## Task goal:
Copy the data below exactly, omitting any picture it contains.

+++++

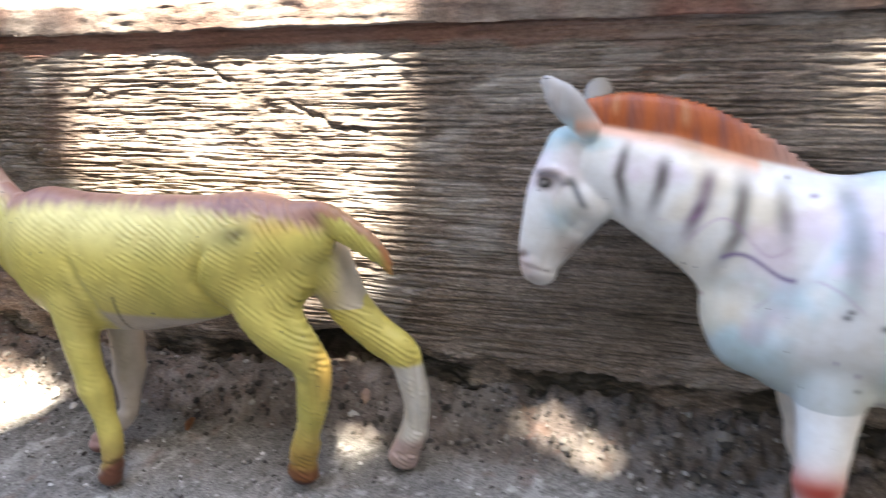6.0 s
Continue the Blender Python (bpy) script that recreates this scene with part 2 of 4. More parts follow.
# cap: a rough-edged projecting slab, then the pale floor behind it
xs = steps(-0.62, 2.2, -0.57, 0.36, 0.002)
prof = np.linspace(0, 1, 40)
Xg, K = np.meshgrid(xs, prof)
low = ledge_z(Xg)
out = 0.0026 + 0.003 * (fractal(Xg * 30, Xg * 0, 131, 4) - 0.5)
low = low + 0.0022 * (fractal(Xg * 48, Xg * 0 + 2.2, 137, 4, 0.6) - 0.5)
tall = 0.0165 + 0.004 * (fractal(Xg * 14, Xg * 0, 141, 3) - 0.5)
# under side, rounded face, top
out = 0.0008 + out * smooth(-0.48, -0.462, Xg)
seg = K * 3
dy = np.where(seg < 1, -out * seg, np.where(seg < 2, -out, -out + (seg - 2) * 0.1))
dz = np.where(seg < 1, 0.0, np.where(seg < 2, (seg - 1) * tall, tall))
round_ = 0.0022 * np.exp(-((seg - 2) / 0.18) ** 2)
rg = (fractal(Xg * 160, K * 22, 151, 4) - 0.5)
lines = (fractal(Xg * 12, K * 80, 161, 3) - 0.5)
P = np.stack([Xg, dy + round_ + (0.0005 + 0.0008 * (seg > 1)) * rg + 0.001 * lines, low + dz - round_ + 0.001 * rg * (seg > 0.6)], -1)
sheet("trim_cap", P, CAP, "chipped cement edge cap with flaking red-brown paint", "ledge")
xs = np.linspace(-4, 4, 40)
ys = np.linspace(0.085, 5, 40)
Xg, Yg = np.meshgrid(xs, ys)
P = np.stack([Xg, Yg, ledge_z(np.clip(Xg, -0.7, 2.2)) + 0.0155 + 0 * Yg], -1)
sheet("floor_terrace", P, TOP, "sunlit pale cement terrace floor above the wall", "floor")


# ---- the side wall at the corner ----
def side_relief(y, z):
    h = 0.020 * (fractal(y * 11, z * 11, 201, 3, 0.5) - 0.5) + 0.011 * (fractal(y * 70, z * 70, 211, 4, 0.7) - 0.5) + 0.006 * (fractal(y * 300, z * 300, 215, 2) - 0.5)
    h = h + 0.0035 * (pebbled(y * 130, z * 130, 221) - 0.5) * smooth(0.4, 0.6, fractal(y * 16, z * 16, 225, 3))
    h = h - 0.016 * smooth(0.64, 0.72, fractal(y * 34, z * 34, 231, 3)) - 0.012 * smooth(0.6, 0.7, fractal(y * 55, z * 55, 235, 3)) * smooth(-0.09, -0.05, y)
    under = 0.022 + 0.03 * (fractal(y * 35, z * 0, 241, 4, 0.6) - 0.5) - 0.06 * np.minimum(0, y + 0.12)
    h = h - 0.02 * smooth(under + 0.004, under - 0.006, z)
    h = h + 0.05 * smooth(-0.05, 0.02, y) ** 2
    return h


ys = steps(-3.0, 0.03, -0.36, 0.03, 0.0014)
zs = np.linspace(-0.02, 0.229, 180)
Yg, Zg = np.meshgrid(ys, zs)
P = np.stack([-0.556 + side_relief(Yg, Zg), Yg, Zg], -1)
pale = 0.55 * smooth(0.52, 0.68, fractal(Yg * 30, Zg * 30, 821, 4)) * smooth(-0.25, -0.12, Yg)
red = 0.55 * smooth(0.05, 0.02, Zg + 0.03 * (fractal(Yg * 40, Zg * 40, 831, 3) - 0.5)) * smooth(0.42, 0.6, fractal(Yg * 30, Zg * 30, 841, 3))
grey = 0.75 * smooth(0.42, 0.56, fractal(Yg * 11, Zg * 11, 851, 3)) * smooth(-0.07, -0.13, Yg)
sheet("wall_west", P, LEFT, "crumbling rough plaster side wall with pits and a hollow foot", "wall", mask=(pale, red, grey))
ys = np.linspace(-3.0, 0.2, 300)
us = np.linspace(0, 1, 24)
Yg, K = np.meshgrid(ys, us)
rg = fractal(Yg * 40, K * 8, 251, 4) - 0.5
P = np.stack([-0.552 - K * 3.5 + 0.012 * rg * (K < 0.2), Yg, 0.226 + 0.004 * smooth(0, 0.05, K) + 0.006 * rg * (K < 0.2)], -1)
sheet("floor_terrace_side", P, TOP, "pale cement terrace floor above the side wall", "floor")


# ---- the ground ----
def strip_edge(x):
    """Where the smooth screed ends and the crumbling fillet starts (y)."""
    return -0.034 - 0.012 * smooth(-0.1, 0.1, x) + 0.014 * (fractal(x * 18, x * 0, 301, 3) - 0.5)


def ground_z(x, y):
    e = strip_edge(x)
    fil = smooth(e - 0.003, 0.004, y)
    rough = fractal(x * 85, y * 85, 311, 4, 0.65) - 0.5
    near = smooth(e - 0.004, e + 0.006, y)
    z = 0.016 * fil + near * 0.013 * rough + near * 0.006 * (fractal(x * 260, y * 260, 351, 3) - 0.5)
    z = z + near * (0.0042 * (pebbled(x * 150, y * 150, 355) - 0.45) + 0.002 * (pebbled(x * 330, y * 330, 357) - 0.45))
    z = z + 0.0018 * (fractal((x * 0.92 - y * 0.4) * 55, (y * 0.92 + x * 0.4) * 12, 325, 3) - 0.5)
    z = z + 0.0012 * (fractal(x * 9, y * 9, 321, 3) - 0.5) + 0.0011 * (fractal(x * 150, y * 150, 331, 3) - 0.5)
    z = z - 0.0016 * smooth(0.68, 0.8, fractal(x * 210, y * 210, 341, 2))
    left = smooth(-0.49, -0.53, x + 0.25 * np.minimum(0, y + 0.05))
    return z + left * (0.006 + 0.006 * rough)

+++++

## Result of this task:
6.0 s
Continue the Blender Python (bpy) script that recreates this scene with part 2 of 4. More parts follow.
# cap: a rough-edged projecting slab, then the pale floor behind it
xs = steps(-0.62, 2.2, -0.57, 0.36, 0.002)
prof = np.linspace(0, 1, 40)
Xg, K = np.meshgrid(xs, prof)
low = ledge_z(Xg)
out = 0.0026 + 0.003 * (fractal(Xg * 30, Xg * 0, 131, 4) - 0.5)
low = low + 0.0022 * (fractal(Xg * 48, Xg * 0 + 2.2, 137, 4, 0.6) - 0.5)
tall = 0.0165 + 0.004 * (fractal(Xg * 14, Xg * 0, 141, 3) - 0.5)
# under side, rounded face, top
out = 0.0008 + out * smooth(-0.48, -0.462, Xg)
seg = K * 3
dy = np.where(seg < 1, -out * seg, np.where(seg < 2, -out, -out + (seg - 2) * 0.1))
dz = np.where(seg < 1, 0.0, np.where(seg < 2, (seg - 1) * tall, tall))
round_ = 0.0022 * np.exp(-((seg - 2) / 0.18) ** 2)
rg = (fractal(Xg * 160, K * 22, 151, 4) - 0.5)
lines = (fractal(Xg * 12, K * 80, 161, 3) - 0.5)
P = np.stack([Xg, dy + round_ + (0.0005 + 0.0008 * (seg > 1)) * rg + 0.001 * lines, low + dz - round_ + 0.001 * rg * (seg > 0.6)], -1)
sheet("trim_cap", P, CAP, "chipped cement edge cap with flaking red-brown paint", "ledge")
xs = np.linspace(-4, 4, 40)
ys = np.linspace(0.085, 5, 40)
Xg, Yg = np.meshgrid(xs, ys)
P = np.stack([Xg, Yg, ledge_z(np.clip(Xg, -0.7, 2.2)) + 0.0155 + 0 * Yg], -1)
sheet("floor_terrace", P, TOP, "sunlit pale cement terrace floor above the wall", "floor")


# ---- the side wall at the corner ----
def side_relief(y, z):
    h = 0.020 * (fractal(y * 11, z * 11, 201, 3, 0.5) - 0.5) + 0.011 * (fractal(y * 70, z * 70, 211, 4, 0.7) - 0.5) + 0.006 * (fractal(y * 300, z * 300, 215, 2) - 0.5)
    h = h + 0.0035 * (pebbled(y * 130, z * 130, 221) - 0.5) * smooth(0.4, 0.6, fractal(y * 16, z * 16, 225, 3))
    h = h - 0.016 * smooth(0.64, 0.72, fractal(y * 34, z * 34, 231, 3)) - 0.012 * smooth(0.6, 0.7, fractal(y * 55, z * 55, 235, 3)) * smooth(-0.09, -0.05, y)
    under = 0.022 + 0.03 * (fractal(y * 35, z * 0, 241, 4, 0.6) - 0.5) - 0.06 * np.minimum(0, y + 0.12)
    h = h - 0.02 * smooth(under + 0.004, under - 0.006, z)
    h = h + 0.05 * smooth(-0.05, 0.02, y) ** 2
    return h


ys = steps(-3.0, 0.03, -0.36, 0.03, 0.0014)
zs = np.linspace(-0.02, 0.229, 180)
Yg, Zg = np.meshgrid(ys, zs)
P = np.stack([-0.556 + side_relief(Yg, Zg), Yg, Zg], -1)
pale = 0.55 * smooth(0.52, 0.68, fractal(Yg * 30, Zg * 30, 821, 4)) * smooth(-0.25, -0.12, Yg)
red = 0.55 * smooth(0.05, 0.02, Zg + 0.03 * (fractal(Yg * 40, Zg * 40, 831, 3) - 0.5)) * smooth(0.42, 0.6, fractal(Yg * 30, Zg * 30, 841, 3))
grey = 0.75 * smooth(0.42, 0.56, fractal(Yg * 11, Zg * 11, 851, 3)) * smooth(-0.07, -0.13, Yg)
sheet("wall_west", P, LEFT, "crumbling rough plaster side wall with pits and a hollow foot", "wall", mask=(pale, red, grey))
ys = np.linspace(-3.0, 0.2, 300)
us = np.linspace(0, 1, 24)
Yg, K = np.meshgrid(ys, us)
rg = fractal(Yg * 40, K * 8, 251, 4) - 0.5
P = np.stack([-0.552 - K * 3.5 + 0.012 * rg * (K < 0.2), Yg, 0.226 + 0.004 * smooth(0, 0.05, K) + 0.006 * rg * (K < 0.2)], -1)
sheet("floor_terrace_side", P, TOP, "pale cement terrace floor above the side wall", "floor")


# ---- the ground ----
def strip_edge(x):
    """Where the smooth screed ends and the crumbling fillet starts (y)."""
    return -0.034 - 0.012 * smooth(-0.1, 0.1, x) + 0.014 * (fractal(x * 18, x * 0, 301, 3) - 0.5)


def ground_z(x, y):
    e = strip_edge(x)
    fil = smooth(e - 0.003, 0.004, y)
    rough = fractal(x * 85, y * 85, 311, 4, 0.65) - 0.5
    near = smooth(e - 0.004, e + 0.006, y)
    z = 0.016 * fil + near * 0.013 * rough + near * 0.006 * (fractal(x * 260, y * 260, 351, 3) - 0.5)
    z = z + near * (0.0042 * (pebbled(x * 150, y * 150, 355) - 0.45) + 0.002 * (pebbled(x * 330, y * 330, 357) - 0.45))
    z = z + 0.0018 * (fractal((x * 0.92 - y * 0.4) * 55, (y * 0.92 + x * 0.4) * 12, 325, 3) - 0.5)
    z = z + 0.0012 * (fractal(x * 9, y * 9, 321, 3) - 0.5) + 0.0011 * (fractal(x * 150, y * 150, 331, 3) - 0.5)
    z = z - 0.0016 * smooth(0.68, 0.8, fractal(x * 210, y * 210, 341, 2))
    left = smooth(-0.49, -0.53, x + 0.25 * np.minimum(0, y + 0.05))
    return z + left * (0.006 + 0.006 * rough)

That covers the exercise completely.